>>>

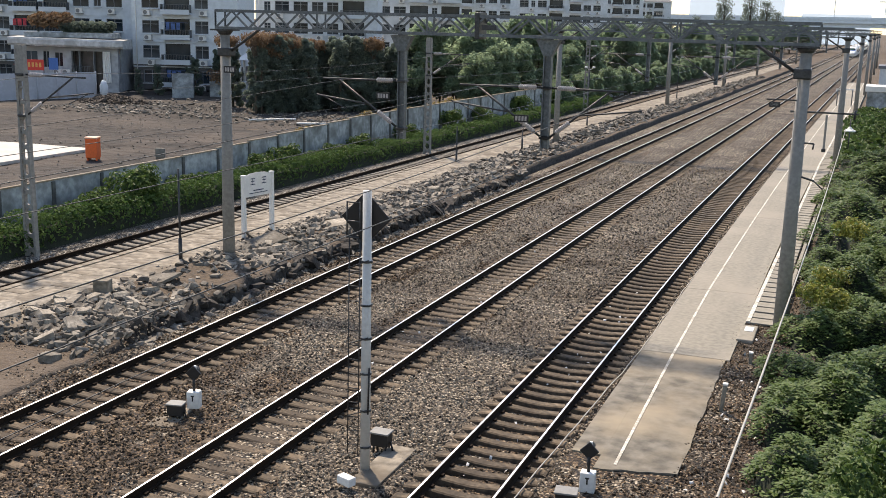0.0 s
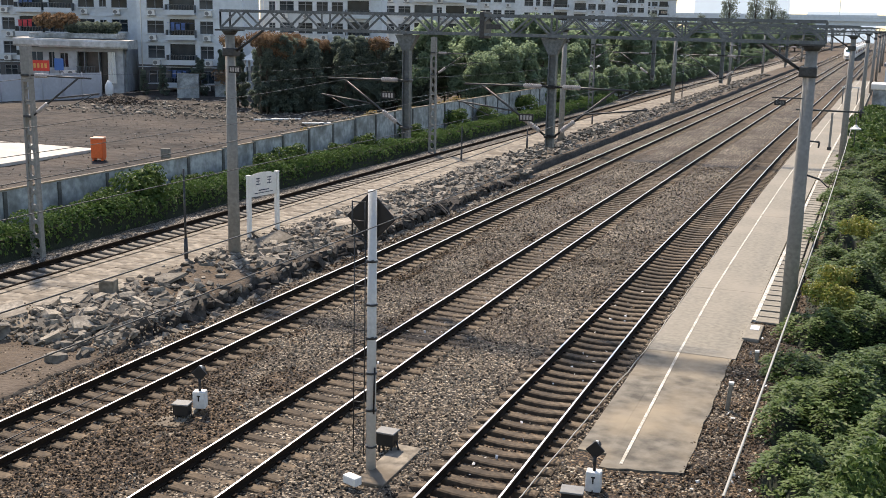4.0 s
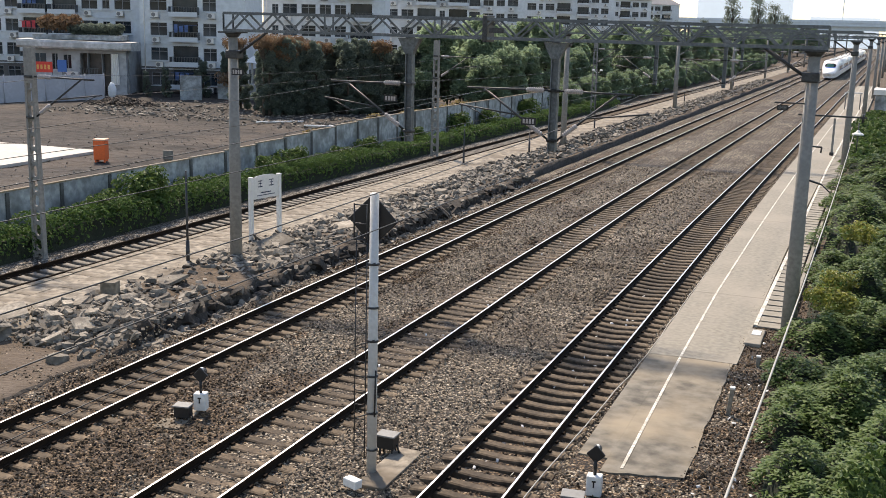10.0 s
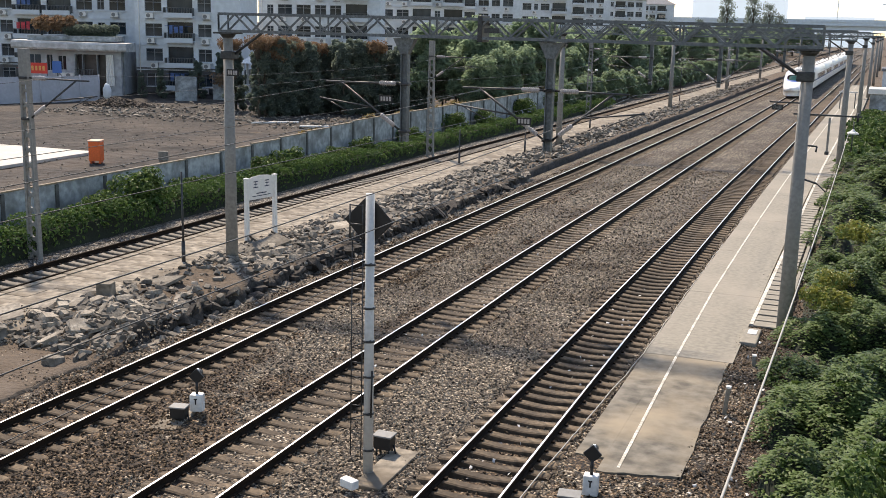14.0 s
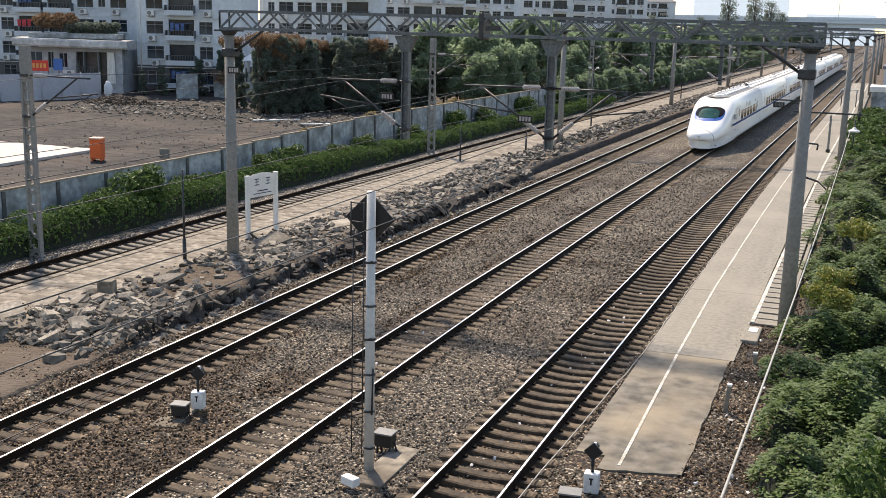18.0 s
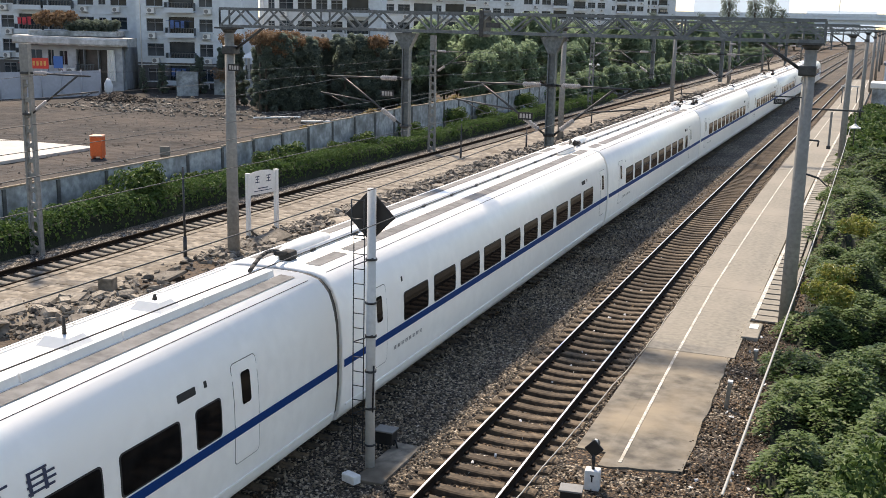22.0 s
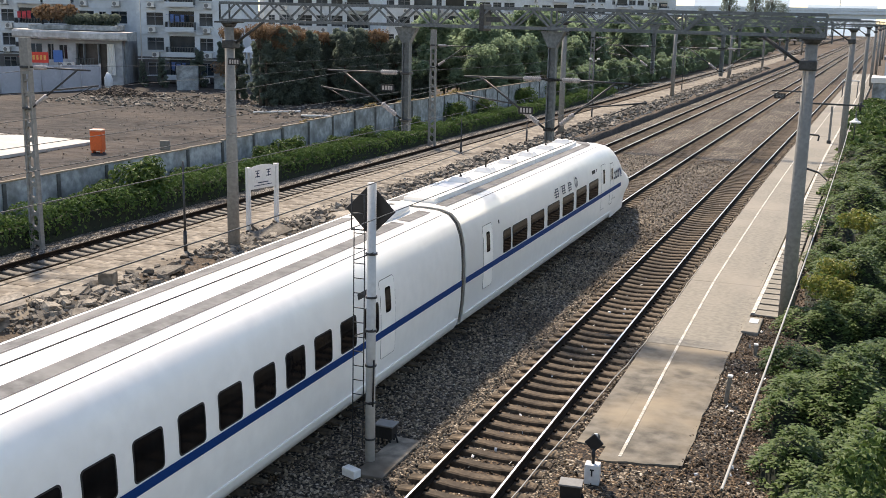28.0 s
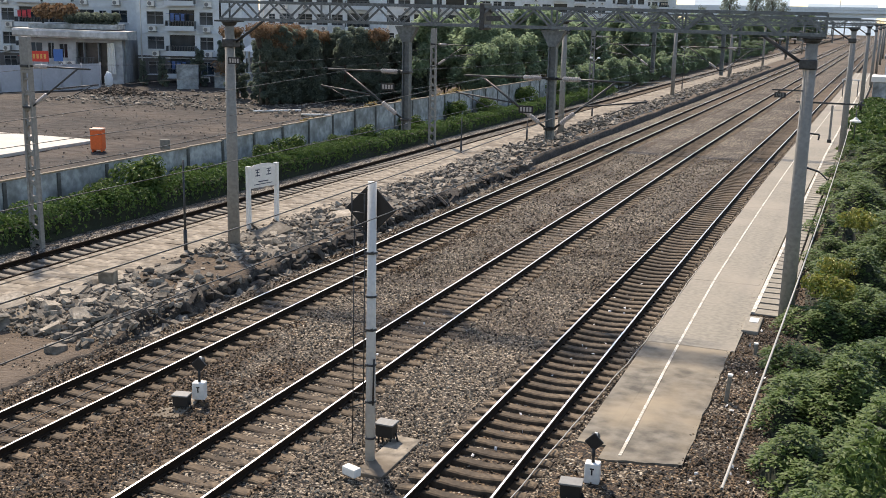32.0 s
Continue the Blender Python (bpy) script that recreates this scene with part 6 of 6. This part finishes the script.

<<<

> _Problem to solve_:
Leave out the pictures and transcribe everything else exactly.

> _Result_:
0.0 s
4.0 s
10.0 s
14.0 s
18.0 s
22.0 s
28.0 s
32.0 s
Continue the Blender Python (bpy) script that recreates this scene with part 6 of 6. This part finishes the script.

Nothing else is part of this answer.